EXERCISE BRIEF: Select every line below containing the word "target".

GIVEN DATA:
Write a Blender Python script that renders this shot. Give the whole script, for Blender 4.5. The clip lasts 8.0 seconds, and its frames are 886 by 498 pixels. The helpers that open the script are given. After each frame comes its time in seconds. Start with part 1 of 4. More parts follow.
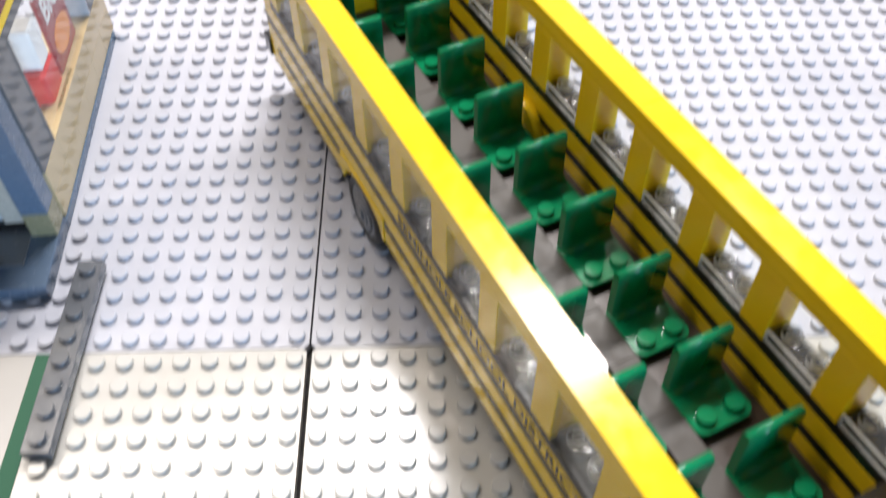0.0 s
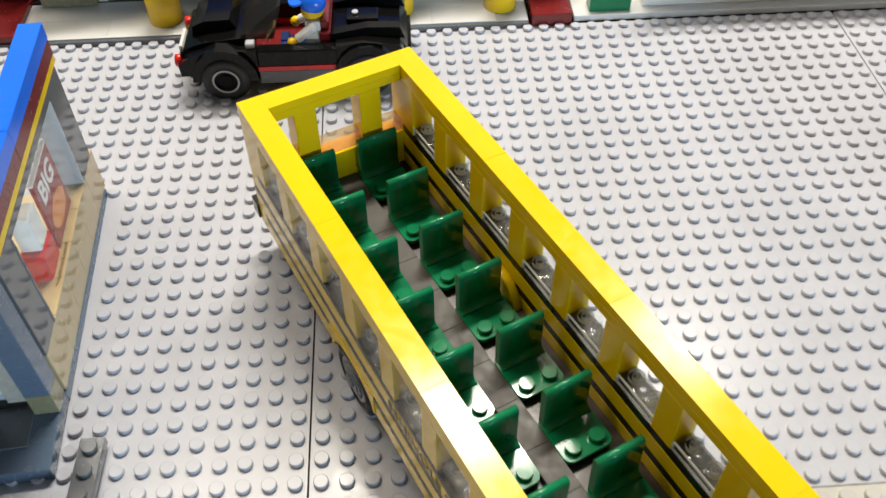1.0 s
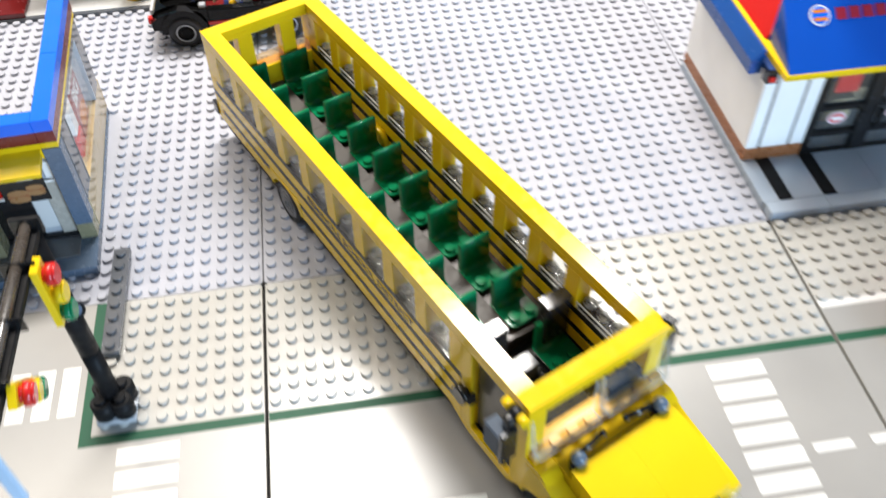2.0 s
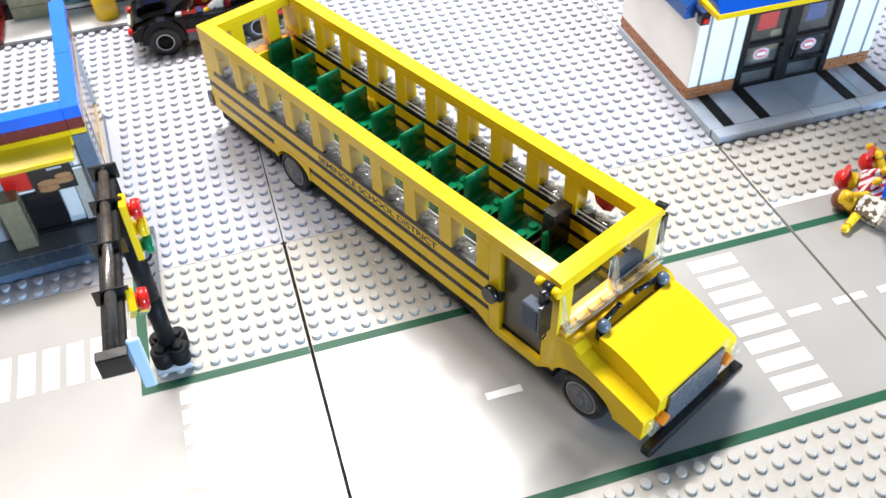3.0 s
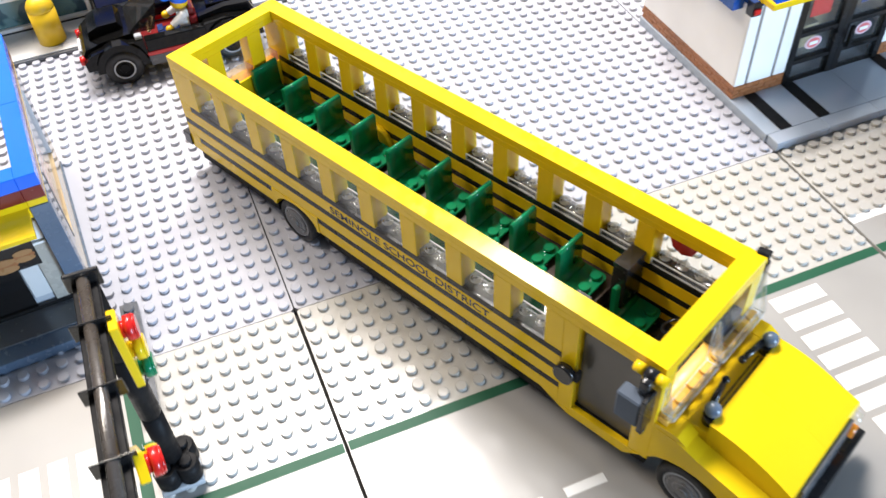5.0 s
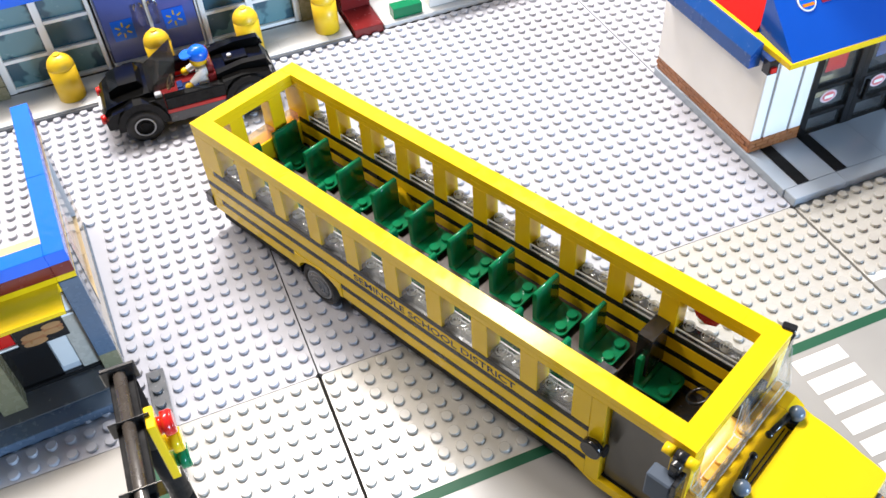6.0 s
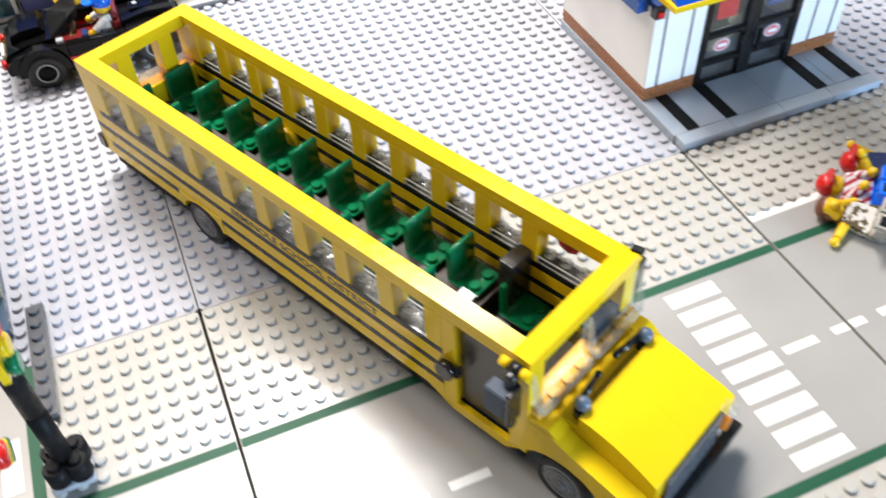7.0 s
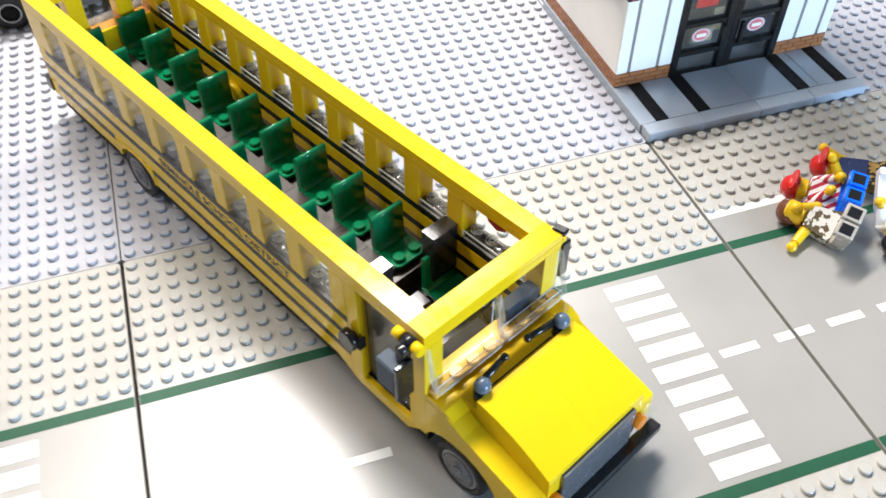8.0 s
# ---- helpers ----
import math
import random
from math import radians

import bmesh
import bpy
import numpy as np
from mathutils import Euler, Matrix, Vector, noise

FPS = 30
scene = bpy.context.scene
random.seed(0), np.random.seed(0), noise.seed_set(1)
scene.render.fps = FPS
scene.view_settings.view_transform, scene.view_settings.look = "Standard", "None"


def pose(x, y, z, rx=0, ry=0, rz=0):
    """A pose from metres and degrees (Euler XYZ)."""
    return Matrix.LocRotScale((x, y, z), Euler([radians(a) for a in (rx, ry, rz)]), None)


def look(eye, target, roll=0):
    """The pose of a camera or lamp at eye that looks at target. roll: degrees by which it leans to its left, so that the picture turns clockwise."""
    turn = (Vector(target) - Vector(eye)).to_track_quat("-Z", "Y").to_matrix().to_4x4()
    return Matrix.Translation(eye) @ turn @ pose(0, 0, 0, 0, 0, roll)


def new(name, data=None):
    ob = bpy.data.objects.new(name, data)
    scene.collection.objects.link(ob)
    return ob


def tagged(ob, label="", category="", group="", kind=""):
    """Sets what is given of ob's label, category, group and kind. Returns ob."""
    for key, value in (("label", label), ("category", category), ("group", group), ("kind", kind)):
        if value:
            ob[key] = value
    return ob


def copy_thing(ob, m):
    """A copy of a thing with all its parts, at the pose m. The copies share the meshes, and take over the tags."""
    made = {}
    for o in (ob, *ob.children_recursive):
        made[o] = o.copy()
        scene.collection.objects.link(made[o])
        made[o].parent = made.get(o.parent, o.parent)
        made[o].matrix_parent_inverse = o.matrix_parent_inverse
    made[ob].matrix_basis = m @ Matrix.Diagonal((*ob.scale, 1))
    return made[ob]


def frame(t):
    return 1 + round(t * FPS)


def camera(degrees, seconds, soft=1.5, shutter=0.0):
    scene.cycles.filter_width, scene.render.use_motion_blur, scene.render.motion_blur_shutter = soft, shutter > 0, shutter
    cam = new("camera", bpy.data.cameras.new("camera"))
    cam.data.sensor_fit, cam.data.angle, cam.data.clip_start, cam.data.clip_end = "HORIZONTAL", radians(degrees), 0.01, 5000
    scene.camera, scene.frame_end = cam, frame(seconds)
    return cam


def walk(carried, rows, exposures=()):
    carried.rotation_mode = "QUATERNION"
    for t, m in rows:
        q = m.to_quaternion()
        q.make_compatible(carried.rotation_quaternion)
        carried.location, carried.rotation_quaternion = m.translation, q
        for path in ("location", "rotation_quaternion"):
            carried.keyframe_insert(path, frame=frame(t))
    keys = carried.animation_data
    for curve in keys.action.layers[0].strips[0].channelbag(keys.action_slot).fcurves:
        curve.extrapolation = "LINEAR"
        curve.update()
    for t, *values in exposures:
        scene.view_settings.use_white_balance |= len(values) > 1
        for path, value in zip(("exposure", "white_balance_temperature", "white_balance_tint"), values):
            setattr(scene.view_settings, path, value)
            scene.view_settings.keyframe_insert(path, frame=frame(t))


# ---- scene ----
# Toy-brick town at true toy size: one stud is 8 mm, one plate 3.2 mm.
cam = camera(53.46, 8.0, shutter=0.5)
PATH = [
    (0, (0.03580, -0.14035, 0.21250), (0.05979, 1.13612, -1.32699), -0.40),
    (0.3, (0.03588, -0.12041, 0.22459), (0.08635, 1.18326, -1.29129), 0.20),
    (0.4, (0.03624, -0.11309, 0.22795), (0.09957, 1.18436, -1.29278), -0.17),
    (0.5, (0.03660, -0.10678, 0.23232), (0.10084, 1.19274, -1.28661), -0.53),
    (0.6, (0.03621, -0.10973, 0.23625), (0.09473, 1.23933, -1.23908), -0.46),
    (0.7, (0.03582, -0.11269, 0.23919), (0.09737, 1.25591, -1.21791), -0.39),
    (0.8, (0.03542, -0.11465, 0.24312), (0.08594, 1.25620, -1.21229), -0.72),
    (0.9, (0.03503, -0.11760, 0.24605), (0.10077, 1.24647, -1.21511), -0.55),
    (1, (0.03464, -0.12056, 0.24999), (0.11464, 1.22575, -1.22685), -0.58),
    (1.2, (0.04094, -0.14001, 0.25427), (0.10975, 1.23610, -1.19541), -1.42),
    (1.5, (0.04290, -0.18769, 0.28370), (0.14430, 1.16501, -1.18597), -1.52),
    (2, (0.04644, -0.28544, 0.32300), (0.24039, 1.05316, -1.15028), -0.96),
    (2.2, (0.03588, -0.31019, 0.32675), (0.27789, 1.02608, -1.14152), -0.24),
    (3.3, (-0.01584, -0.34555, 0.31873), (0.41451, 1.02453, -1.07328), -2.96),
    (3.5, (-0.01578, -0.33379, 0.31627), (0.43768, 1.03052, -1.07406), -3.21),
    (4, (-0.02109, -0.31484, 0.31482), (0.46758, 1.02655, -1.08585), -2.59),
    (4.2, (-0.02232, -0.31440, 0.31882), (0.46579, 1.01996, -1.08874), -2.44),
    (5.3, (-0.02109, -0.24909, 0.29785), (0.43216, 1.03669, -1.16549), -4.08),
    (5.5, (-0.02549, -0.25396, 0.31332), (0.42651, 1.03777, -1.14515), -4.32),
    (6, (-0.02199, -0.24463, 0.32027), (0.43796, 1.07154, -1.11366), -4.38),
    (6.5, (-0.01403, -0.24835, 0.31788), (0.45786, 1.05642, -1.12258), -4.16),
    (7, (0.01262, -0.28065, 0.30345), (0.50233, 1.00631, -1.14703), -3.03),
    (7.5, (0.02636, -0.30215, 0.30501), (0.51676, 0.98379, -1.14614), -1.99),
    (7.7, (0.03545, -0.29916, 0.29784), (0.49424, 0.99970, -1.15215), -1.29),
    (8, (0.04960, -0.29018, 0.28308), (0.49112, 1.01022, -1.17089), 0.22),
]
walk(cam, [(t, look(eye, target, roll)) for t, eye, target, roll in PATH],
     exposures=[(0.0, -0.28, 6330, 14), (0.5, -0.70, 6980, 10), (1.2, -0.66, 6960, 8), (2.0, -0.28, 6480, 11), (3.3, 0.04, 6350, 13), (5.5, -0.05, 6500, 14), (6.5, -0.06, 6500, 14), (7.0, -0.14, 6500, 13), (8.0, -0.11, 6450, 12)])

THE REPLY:
def look(eye, target, roll=0):
    """The pose of a camera or lamp at eye that looks at target. roll: degrees by which it leans to its left, so that the picture turns clockwise."""
    turn = (Vector(target) - Vector(eye)).to_track_quat("-Z", "Y").to_matrix().to_4x4()
walk(cam, [(t, look(eye, target, roll)) for t, eye, target, roll in PATH],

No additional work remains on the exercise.